Es geht heute vielfach in Schulen darum, Statuskämpfe auszutragen, viele Schüler geben unumwunden zu, dass dies die Hauptmotivation (!) ihres Schulbesuchs ist.
Denkt man dabei an soziale Randgruppen in Brennpunktschulen, die ohnehin keine Perspektive für ihr Leben sehen und deshalb Aggressionen in Schulen ausleben, so liegt man inzwischen nur partiell richtig.
Ein relevanter Anteil von Mobbing kommt inzwischen nämlich direkt aus der gesellschaftlichen Mitte, aus „Langeweile“ oder weil man von seinem Elternhaus mitbekommen hat, dass man „Ellenbogen“ benötigt, um gut durch das Leben zu kommen. Hier hat sich ein Kreislauf aufgetan, der eigentlich Anlass zu größter Sorge gebieten sollte. Denn die Familien, die mitbekommen, dass Kinder „Ellenbogen“ einsetzen und andere Kinder unter Druck setzen, „schützen“ ihre eigenen Kinder mitunter dadurch, dass sie diese ermutigen, selbst Ellenbogen einzusetzen oder sich solchen Gruppen anzuschließen, damit sie nicht selbst in den Fokus von Mobbern geraten.
Wie dem auch sei, sind zusehends solche Kinder für Mobber „interessant“, die keineswegs zu den typischen Mobbingopfern gehören, sondern selbstbewusst durchs Leben gehen, anerkannt sind – sich aber nicht den Mobbern unterordnen.
Der einzige „Schwachpunkt“ dieser Schüler ist, dass sie nicht selbst Gruppenanführer sind, sondern sich einfach nur innerhalb der Klasse gut integrieren. Fehlt aber der Rückhalt einer „eigenen Gruppe“, so ist man per se gefährdet. Dies ist heutzutage tatsächlich ein großes Problem, wenn es innerhalb einer Klasse „Gruppen“ gibt (die dann meist auch Mobbinggruppen sind) und man sich aber keiner dieser Gruppe anschließen will, weil man eben keine hierarchische Unterordnung möchte.
Umgekehrt beginnt die Motivationslage der Mobber an derselben Stelle: Meist ist es das Ziel, alles und jeden unter Kontrolle zu bekommen – allenfalls werden noch andere „Gruppen“ in der Klasse respektiert, weil man an diese eben nicht herankommt. Zielobjekte sind dann die Schüler, die sich in keine Gruppenhierarchie einordnen wollen und das sind meist die selbstbewussten Schüler.
Hinzu kommt ein weiterer Aspekt, der bei dieser Gelegenheit Relevanz erlangt: Der Statusgewinn einer Mobbingattacke ist natürlich wesentlich höher, wenn es gelingt, einen Mitschüler „zu brechen“, der selbstbewusst und keineswegs unbeliebt erscheint.

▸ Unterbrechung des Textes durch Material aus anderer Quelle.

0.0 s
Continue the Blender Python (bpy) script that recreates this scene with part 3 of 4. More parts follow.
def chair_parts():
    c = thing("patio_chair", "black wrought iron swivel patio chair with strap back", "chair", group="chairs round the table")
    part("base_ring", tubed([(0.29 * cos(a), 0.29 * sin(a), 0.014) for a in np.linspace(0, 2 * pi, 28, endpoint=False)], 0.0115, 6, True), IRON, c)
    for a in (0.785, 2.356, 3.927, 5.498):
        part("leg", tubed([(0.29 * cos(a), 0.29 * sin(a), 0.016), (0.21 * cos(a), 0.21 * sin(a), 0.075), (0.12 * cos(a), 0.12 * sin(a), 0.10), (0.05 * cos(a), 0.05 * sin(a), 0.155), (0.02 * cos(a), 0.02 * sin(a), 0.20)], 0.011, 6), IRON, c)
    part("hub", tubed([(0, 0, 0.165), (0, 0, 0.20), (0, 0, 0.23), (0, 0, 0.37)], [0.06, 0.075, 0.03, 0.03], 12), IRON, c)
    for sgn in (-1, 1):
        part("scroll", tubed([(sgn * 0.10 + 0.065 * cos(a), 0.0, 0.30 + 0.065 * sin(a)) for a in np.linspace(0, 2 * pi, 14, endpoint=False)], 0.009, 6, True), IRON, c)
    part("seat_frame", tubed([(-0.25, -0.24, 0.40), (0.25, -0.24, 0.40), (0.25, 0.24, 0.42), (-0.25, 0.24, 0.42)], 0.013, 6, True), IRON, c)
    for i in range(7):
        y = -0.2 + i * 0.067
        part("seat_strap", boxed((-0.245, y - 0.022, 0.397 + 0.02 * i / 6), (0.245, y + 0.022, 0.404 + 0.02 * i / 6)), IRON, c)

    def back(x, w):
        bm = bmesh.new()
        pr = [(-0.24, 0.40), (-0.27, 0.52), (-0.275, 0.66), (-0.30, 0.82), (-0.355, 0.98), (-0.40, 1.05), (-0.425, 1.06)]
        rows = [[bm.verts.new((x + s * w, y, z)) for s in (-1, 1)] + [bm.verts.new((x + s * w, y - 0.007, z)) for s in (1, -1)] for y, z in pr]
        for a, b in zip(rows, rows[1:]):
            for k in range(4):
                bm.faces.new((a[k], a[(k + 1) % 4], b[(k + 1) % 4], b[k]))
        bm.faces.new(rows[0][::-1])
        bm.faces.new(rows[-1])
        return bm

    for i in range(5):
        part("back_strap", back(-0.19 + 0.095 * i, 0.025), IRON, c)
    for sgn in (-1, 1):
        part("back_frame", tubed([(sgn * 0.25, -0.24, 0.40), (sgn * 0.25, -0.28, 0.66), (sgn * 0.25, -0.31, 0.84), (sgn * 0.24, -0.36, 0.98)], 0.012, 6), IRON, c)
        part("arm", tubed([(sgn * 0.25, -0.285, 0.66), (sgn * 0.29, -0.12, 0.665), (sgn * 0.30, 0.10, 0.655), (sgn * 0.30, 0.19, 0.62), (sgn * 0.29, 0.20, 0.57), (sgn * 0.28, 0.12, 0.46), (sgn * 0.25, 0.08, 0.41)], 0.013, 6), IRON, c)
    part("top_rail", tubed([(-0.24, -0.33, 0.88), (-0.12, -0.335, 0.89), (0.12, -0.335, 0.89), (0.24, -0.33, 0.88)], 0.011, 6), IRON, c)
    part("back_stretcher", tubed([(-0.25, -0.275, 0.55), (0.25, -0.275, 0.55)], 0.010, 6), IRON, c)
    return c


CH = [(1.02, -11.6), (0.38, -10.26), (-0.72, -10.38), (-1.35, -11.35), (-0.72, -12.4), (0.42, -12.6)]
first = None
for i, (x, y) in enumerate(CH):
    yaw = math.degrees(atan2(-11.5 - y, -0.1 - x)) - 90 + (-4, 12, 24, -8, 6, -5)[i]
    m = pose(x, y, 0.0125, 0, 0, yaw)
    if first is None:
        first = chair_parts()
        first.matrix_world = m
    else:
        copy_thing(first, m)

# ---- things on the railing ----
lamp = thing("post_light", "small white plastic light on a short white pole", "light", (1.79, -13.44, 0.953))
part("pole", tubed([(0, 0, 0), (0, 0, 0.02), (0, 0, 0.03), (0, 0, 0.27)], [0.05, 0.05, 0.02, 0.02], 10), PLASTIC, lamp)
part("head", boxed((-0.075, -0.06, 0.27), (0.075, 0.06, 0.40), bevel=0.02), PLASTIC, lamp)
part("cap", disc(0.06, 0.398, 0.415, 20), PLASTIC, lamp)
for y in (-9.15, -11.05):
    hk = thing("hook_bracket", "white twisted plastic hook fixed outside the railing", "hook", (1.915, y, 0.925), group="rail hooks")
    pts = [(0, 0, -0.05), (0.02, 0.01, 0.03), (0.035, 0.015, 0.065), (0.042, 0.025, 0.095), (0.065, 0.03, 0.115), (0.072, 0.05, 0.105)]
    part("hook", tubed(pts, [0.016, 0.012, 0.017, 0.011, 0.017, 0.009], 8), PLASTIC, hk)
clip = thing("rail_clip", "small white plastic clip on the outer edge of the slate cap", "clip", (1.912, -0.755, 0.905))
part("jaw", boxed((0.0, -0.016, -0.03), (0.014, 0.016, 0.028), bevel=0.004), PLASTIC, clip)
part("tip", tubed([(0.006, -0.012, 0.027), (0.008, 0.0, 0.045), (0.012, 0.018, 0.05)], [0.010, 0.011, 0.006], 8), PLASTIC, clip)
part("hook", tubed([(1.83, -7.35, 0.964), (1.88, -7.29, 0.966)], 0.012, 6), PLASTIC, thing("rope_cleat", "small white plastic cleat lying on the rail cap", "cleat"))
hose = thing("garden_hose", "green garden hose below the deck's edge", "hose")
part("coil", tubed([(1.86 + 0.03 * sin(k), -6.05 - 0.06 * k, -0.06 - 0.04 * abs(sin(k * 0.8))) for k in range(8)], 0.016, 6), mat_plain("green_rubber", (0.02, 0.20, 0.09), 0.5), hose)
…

Schüler, die selbstbewusst und eigentlich auch beliebt sind, werden dann oftmals „kalt erwischt“, weil sie dies gar nicht erwarten:
Es ist ja auch nicht so, dass in jeder Klasse solche Gruppen existieren. Oftmals sind diese Schüler in der Vergangenheit als Klassensprecher und Vermittler bei Konflikten sogar in exponierten Stellen hervorgetreten und verstehen gar nicht, woher plötzlich die Anfeindungen kommen. Noch weniger verstehen sie, wenn plötzlich die ganze Mobbingmaschinerie in Bewegung gesetzt wird und sie zusehends in der Klasse isoliert werden.

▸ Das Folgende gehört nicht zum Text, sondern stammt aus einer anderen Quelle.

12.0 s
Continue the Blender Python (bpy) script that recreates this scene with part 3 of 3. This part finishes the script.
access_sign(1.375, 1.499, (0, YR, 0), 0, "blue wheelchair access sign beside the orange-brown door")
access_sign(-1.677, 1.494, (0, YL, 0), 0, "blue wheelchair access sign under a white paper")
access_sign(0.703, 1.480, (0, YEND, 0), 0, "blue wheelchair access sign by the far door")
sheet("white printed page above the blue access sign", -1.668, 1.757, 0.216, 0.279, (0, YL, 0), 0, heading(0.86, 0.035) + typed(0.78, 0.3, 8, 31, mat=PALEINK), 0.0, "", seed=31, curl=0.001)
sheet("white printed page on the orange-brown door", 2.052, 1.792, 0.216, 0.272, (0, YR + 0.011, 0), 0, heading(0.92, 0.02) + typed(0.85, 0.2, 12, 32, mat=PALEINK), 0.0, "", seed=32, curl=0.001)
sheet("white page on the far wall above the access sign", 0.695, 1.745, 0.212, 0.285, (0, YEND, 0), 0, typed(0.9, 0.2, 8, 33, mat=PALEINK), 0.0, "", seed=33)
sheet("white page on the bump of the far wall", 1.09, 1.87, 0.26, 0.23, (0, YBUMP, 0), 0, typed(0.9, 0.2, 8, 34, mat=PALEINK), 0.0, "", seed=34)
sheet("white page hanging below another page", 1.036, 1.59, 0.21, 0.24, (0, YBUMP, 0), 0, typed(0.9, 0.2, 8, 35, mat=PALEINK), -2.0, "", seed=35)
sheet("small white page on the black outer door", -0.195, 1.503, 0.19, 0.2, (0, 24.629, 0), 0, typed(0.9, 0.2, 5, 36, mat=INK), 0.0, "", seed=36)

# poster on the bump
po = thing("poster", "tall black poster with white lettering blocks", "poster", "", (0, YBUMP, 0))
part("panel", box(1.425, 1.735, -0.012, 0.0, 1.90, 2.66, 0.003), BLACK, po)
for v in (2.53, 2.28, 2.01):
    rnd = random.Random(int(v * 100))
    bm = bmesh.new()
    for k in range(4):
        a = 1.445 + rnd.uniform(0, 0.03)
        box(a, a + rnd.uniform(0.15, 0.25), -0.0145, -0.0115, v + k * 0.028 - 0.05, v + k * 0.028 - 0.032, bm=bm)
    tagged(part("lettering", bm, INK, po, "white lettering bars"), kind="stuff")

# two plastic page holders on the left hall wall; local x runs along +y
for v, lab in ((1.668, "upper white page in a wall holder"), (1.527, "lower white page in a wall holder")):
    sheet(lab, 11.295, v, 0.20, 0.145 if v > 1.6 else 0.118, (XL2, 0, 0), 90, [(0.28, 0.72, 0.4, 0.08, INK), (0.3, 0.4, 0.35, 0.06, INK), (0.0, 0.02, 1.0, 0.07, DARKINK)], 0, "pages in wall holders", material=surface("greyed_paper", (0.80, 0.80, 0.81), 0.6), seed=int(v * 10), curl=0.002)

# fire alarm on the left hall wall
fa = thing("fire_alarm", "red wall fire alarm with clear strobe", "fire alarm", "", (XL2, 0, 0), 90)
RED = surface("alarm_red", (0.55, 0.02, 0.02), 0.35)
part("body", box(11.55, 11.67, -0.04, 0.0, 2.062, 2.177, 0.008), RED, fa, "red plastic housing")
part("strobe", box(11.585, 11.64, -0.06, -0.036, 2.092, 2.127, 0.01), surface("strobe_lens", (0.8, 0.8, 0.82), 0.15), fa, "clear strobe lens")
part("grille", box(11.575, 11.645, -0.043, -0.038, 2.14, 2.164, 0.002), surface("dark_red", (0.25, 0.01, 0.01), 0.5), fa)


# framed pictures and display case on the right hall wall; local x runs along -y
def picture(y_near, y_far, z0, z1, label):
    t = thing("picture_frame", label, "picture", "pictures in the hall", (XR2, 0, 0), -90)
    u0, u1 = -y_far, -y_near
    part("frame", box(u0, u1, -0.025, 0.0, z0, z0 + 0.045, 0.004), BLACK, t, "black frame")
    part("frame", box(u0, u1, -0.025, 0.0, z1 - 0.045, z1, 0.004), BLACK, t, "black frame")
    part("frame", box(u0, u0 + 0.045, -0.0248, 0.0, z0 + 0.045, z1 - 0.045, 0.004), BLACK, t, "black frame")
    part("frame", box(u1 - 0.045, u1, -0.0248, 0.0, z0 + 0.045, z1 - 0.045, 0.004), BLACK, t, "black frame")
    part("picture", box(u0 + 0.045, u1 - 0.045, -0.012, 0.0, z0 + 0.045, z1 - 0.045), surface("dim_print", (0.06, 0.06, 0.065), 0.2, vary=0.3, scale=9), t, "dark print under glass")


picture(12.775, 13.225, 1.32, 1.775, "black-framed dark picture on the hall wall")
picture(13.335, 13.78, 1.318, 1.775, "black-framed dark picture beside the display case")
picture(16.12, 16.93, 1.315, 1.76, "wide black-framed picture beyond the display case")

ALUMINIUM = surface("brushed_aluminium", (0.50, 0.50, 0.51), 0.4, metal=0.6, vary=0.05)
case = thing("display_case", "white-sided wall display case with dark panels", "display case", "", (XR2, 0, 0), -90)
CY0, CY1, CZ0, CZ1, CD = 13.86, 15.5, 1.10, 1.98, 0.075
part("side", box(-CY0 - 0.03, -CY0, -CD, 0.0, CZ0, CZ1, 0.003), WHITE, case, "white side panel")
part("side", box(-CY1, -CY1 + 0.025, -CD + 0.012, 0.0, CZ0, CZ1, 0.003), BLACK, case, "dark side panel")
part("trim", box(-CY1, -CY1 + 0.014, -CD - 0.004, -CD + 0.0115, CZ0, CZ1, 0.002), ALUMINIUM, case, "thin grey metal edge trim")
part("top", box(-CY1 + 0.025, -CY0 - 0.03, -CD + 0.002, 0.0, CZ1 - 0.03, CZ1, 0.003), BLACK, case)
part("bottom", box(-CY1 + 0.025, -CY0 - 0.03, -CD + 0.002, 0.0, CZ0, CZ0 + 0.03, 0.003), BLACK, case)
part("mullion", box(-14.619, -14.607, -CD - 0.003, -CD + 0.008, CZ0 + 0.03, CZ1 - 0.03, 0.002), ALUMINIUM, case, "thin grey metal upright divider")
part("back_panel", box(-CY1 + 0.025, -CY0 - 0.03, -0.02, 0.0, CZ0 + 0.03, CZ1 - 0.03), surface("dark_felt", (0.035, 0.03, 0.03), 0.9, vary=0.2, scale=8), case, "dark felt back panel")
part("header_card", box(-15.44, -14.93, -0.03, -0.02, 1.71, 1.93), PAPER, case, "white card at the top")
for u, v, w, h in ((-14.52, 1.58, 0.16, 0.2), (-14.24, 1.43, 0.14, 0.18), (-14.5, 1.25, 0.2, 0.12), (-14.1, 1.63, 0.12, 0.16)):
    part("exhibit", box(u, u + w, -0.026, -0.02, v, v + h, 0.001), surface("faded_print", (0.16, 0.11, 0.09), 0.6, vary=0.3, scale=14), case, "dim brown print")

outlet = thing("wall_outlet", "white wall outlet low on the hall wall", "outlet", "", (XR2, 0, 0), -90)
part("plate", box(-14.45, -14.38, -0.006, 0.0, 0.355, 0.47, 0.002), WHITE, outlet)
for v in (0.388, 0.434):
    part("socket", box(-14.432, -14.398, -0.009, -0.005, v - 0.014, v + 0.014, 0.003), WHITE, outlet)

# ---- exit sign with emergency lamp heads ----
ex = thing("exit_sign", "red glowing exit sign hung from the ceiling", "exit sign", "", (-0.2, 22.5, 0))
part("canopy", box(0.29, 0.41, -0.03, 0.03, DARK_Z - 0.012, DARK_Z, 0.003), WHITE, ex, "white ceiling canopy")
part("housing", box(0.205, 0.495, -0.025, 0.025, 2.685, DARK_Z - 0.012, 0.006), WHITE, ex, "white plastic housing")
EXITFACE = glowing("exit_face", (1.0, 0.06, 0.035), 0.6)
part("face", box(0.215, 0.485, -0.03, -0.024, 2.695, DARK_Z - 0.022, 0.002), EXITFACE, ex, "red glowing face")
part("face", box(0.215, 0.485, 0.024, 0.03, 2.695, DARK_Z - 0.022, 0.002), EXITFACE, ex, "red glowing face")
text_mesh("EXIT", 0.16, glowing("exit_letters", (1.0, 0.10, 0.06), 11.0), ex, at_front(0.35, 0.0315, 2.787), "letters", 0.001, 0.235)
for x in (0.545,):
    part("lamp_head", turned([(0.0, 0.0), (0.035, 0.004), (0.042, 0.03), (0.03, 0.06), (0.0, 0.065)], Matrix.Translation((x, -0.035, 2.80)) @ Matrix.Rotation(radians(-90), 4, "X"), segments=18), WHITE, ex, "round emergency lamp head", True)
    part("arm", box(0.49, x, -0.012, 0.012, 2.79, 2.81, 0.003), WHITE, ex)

Die Entwicklung geht demnach in eine Richtung, dass zumindest in solchen Klassen, in denen Mobbinggruppen bestehen, es immer weniger Schüler gibt, die sich hiervon distanzieren können. Gab es früher noch viele vereinzelte Freundschaften, greifen die Mobbinggruppen in einem ersten Schritt auf die schwächeren Glieder zu und versuchen sie als Mitläufer in ihre Gruppe zu integrieren. Diese Schüler pflegen dann oftmals parallel ihre Zugehörigkeit zur neuen Gruppe und die alten Freundschaften. In einem zweiten Schritt werden diese dann gekappt, indem diejenigen Schüler, die außerhalb der Mobbinggruppe verbleiben, angegriffen werden. Die geschieht dann durch obengenannte Instrumentarien wie den direkten Angriff aber auch der Isolation von Mitschülern.
Interessant hierzu ist einer der wenigen Presseberichte zu diesem Themenbereich von Jürgen Kaube in der FAZ vom 04.05.2014, in dem meine Erfahrungen bestätigt werden. Hier wird auf Untersuchungen in den USA hingewiesen, wo man auf dieses Thema offenbar bereits aufmerksam wurde, während die deutsche „Bildungsliteratur“ nach wie vor bei den üblichen Fällen zu verharren scheint.